The Senior Minister was speaking at a capacity building conference organized by Ghana Institute of Engineers, Planners and surveyors.
Problems with infrastructure were highlighted at the same venue weeks ago when Mr. Osaafo Maafo launched the Ghana Infrastructure Report Card on roads, bridges, in which Ghana scored poorly.
Problems were noted the Minister recalled that the presenter blamed Ghana for the poor showing in the report.
“…they were trying to apportion the blame and they put the blame on the politicians and I said; well, everyone here can analyze… who designs the roads, they said engineers. Who would normally specify the various adverts for the tender after the contract has been awarded and who supervises the work? Engineers.”
“No politician goes and supervises work. Who measures work done for payment? Engineers and allied professionals. Who approves the payment? The politicians. So going through these, where would you put the blame. You have gone to measure and analyze and say the man due 30. My job is to approve the 30 and you think I should be blamed for approving what you have recommended? The answer is a big no.”

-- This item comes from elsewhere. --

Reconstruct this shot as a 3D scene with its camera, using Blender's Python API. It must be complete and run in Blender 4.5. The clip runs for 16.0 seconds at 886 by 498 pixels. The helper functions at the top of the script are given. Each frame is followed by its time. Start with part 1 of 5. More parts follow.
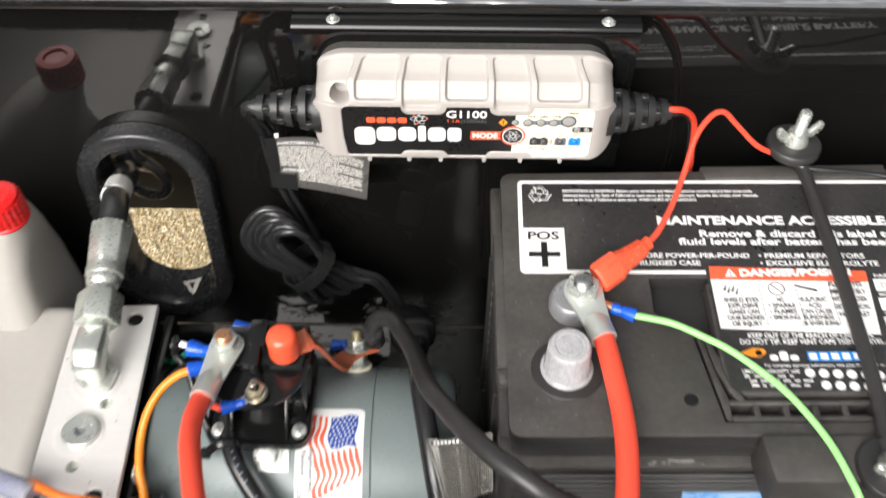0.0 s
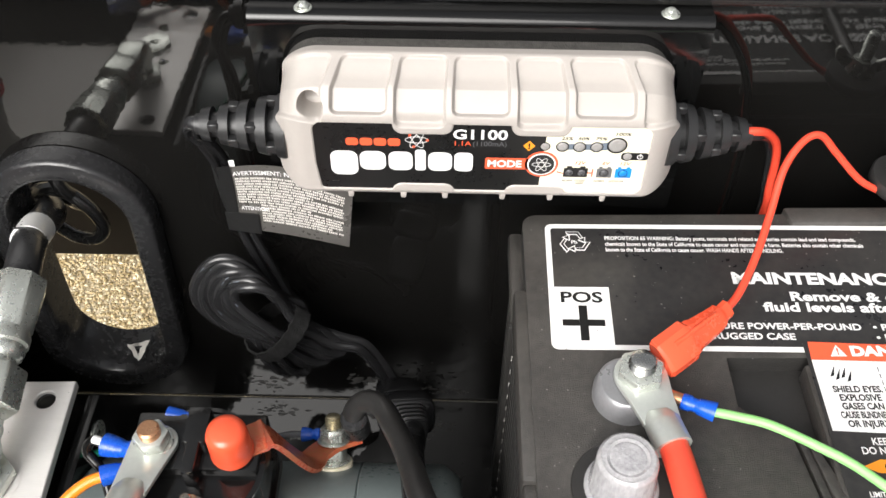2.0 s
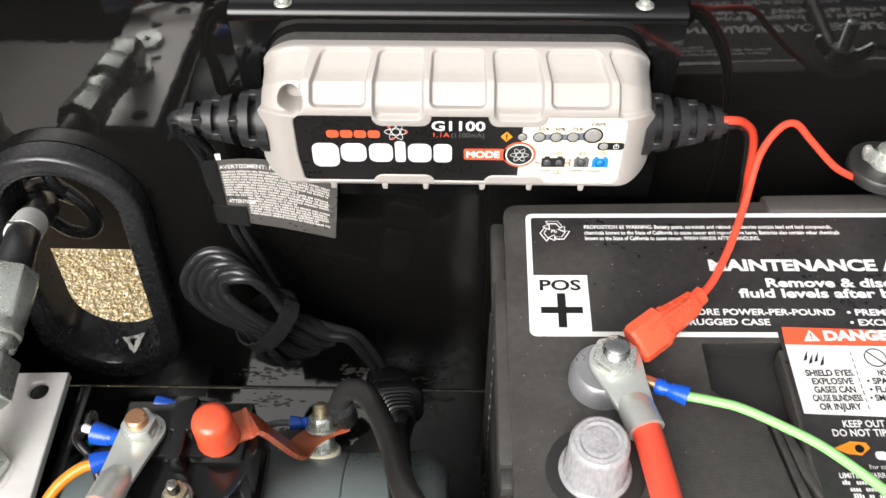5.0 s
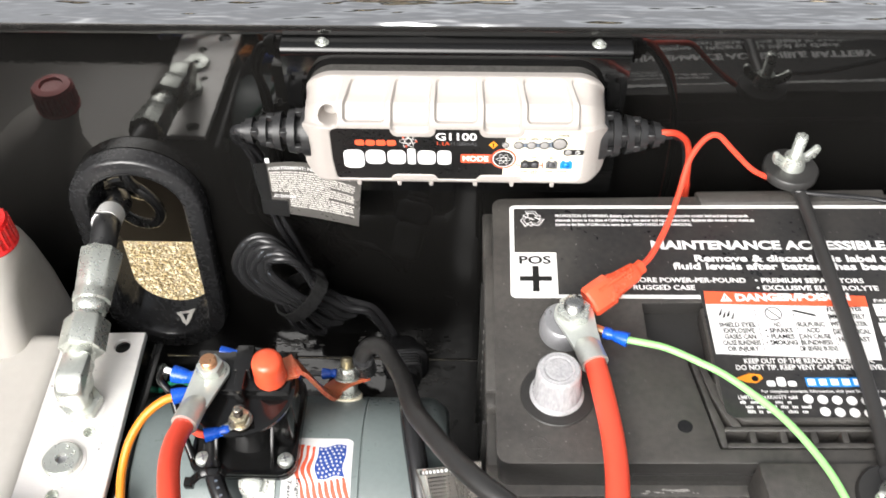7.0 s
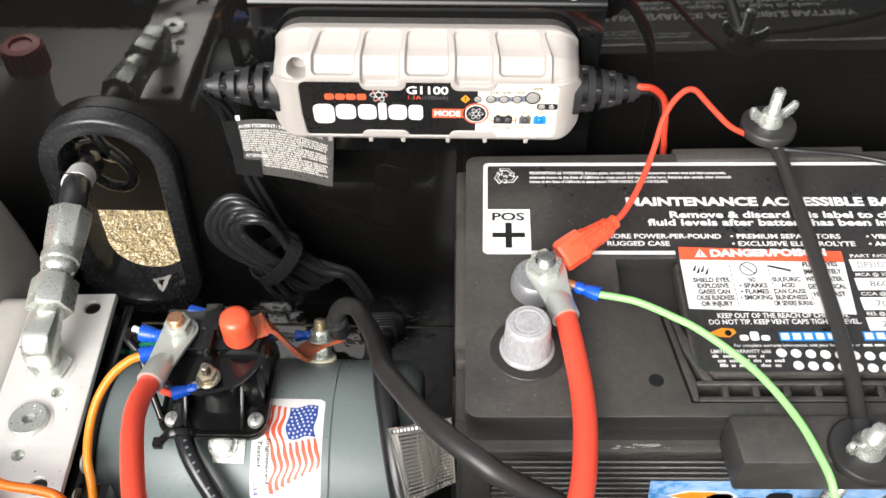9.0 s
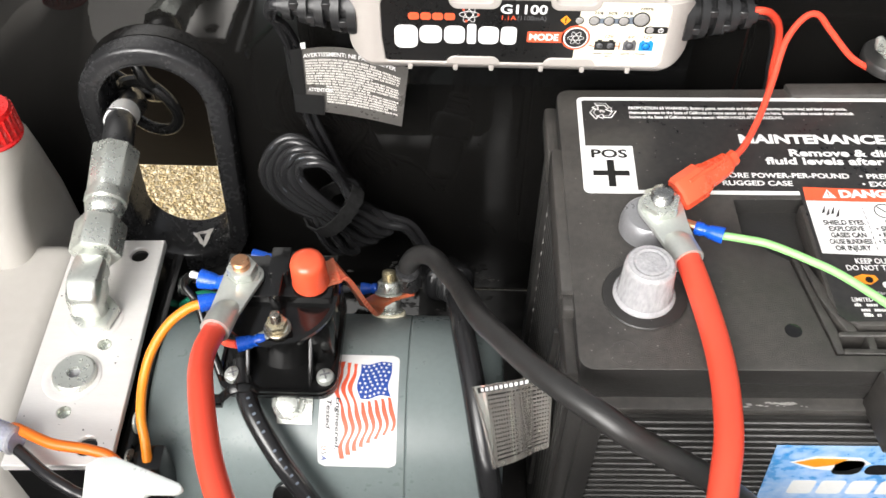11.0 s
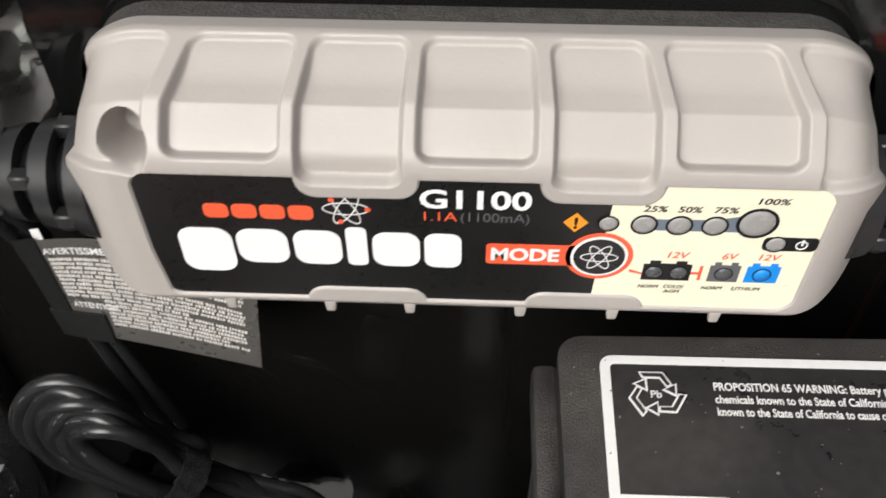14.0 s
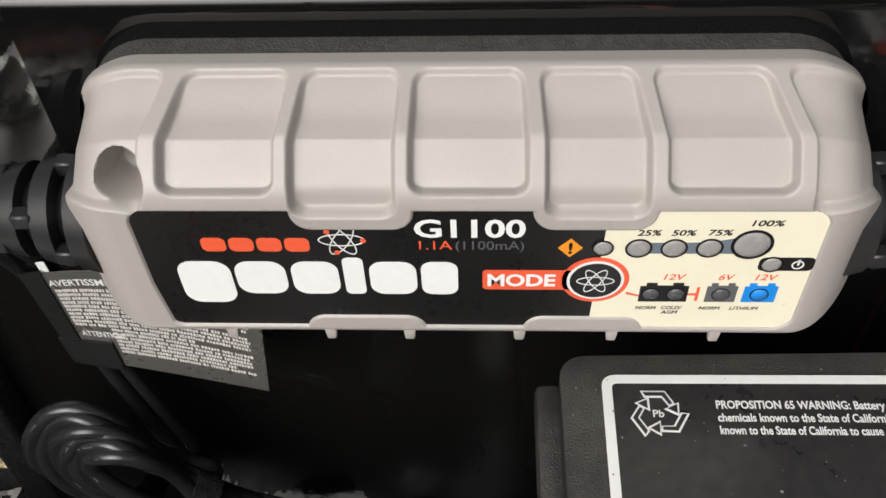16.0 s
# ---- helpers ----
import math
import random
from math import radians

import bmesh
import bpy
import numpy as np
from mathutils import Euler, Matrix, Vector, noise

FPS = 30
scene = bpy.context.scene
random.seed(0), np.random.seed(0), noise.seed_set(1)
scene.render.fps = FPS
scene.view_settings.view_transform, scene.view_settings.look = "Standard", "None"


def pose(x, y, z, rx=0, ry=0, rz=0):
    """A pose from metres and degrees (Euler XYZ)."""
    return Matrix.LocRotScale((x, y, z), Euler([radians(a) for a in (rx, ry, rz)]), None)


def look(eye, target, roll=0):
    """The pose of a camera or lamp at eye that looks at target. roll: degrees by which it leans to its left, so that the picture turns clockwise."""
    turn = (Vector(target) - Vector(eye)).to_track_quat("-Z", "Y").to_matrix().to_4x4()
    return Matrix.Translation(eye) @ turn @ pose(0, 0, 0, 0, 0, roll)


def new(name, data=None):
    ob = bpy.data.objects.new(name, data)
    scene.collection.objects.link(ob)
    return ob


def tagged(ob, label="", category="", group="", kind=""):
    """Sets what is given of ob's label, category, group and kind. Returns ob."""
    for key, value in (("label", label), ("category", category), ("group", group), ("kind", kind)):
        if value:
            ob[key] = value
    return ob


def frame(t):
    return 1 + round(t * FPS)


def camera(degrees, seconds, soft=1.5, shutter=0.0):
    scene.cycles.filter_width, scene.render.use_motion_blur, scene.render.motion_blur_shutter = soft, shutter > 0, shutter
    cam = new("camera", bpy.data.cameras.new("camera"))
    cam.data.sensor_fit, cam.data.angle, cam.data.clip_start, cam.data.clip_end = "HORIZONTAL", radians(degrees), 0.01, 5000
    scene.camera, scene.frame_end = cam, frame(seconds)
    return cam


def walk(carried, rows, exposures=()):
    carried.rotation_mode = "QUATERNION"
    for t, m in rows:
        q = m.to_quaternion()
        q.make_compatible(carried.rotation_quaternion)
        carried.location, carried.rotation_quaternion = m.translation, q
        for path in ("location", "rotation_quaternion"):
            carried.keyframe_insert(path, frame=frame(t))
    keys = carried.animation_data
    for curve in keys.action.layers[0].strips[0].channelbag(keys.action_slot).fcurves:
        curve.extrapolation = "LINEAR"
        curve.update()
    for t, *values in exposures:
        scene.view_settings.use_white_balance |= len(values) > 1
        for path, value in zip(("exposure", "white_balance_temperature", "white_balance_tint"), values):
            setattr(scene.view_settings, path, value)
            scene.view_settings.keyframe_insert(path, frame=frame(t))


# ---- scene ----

“So we professionals in the infrastructural deficit we have in this country,” Mr. Osafo Maafo concluded.
The Senior Minister’s comments follows frank words from the Minister of Works and Housing, Samuel Atta-Akyea, who noted that Ghanaian engineers were losing out to their foreign counterparts on government projects because they cut corners, inflate figures on projects and were generally preoccupied with making money, as opposed to ensuring lasting projects.
Mr. Atta-Akyea added that foreign contractors were preferred “because they have distinguished themselves.”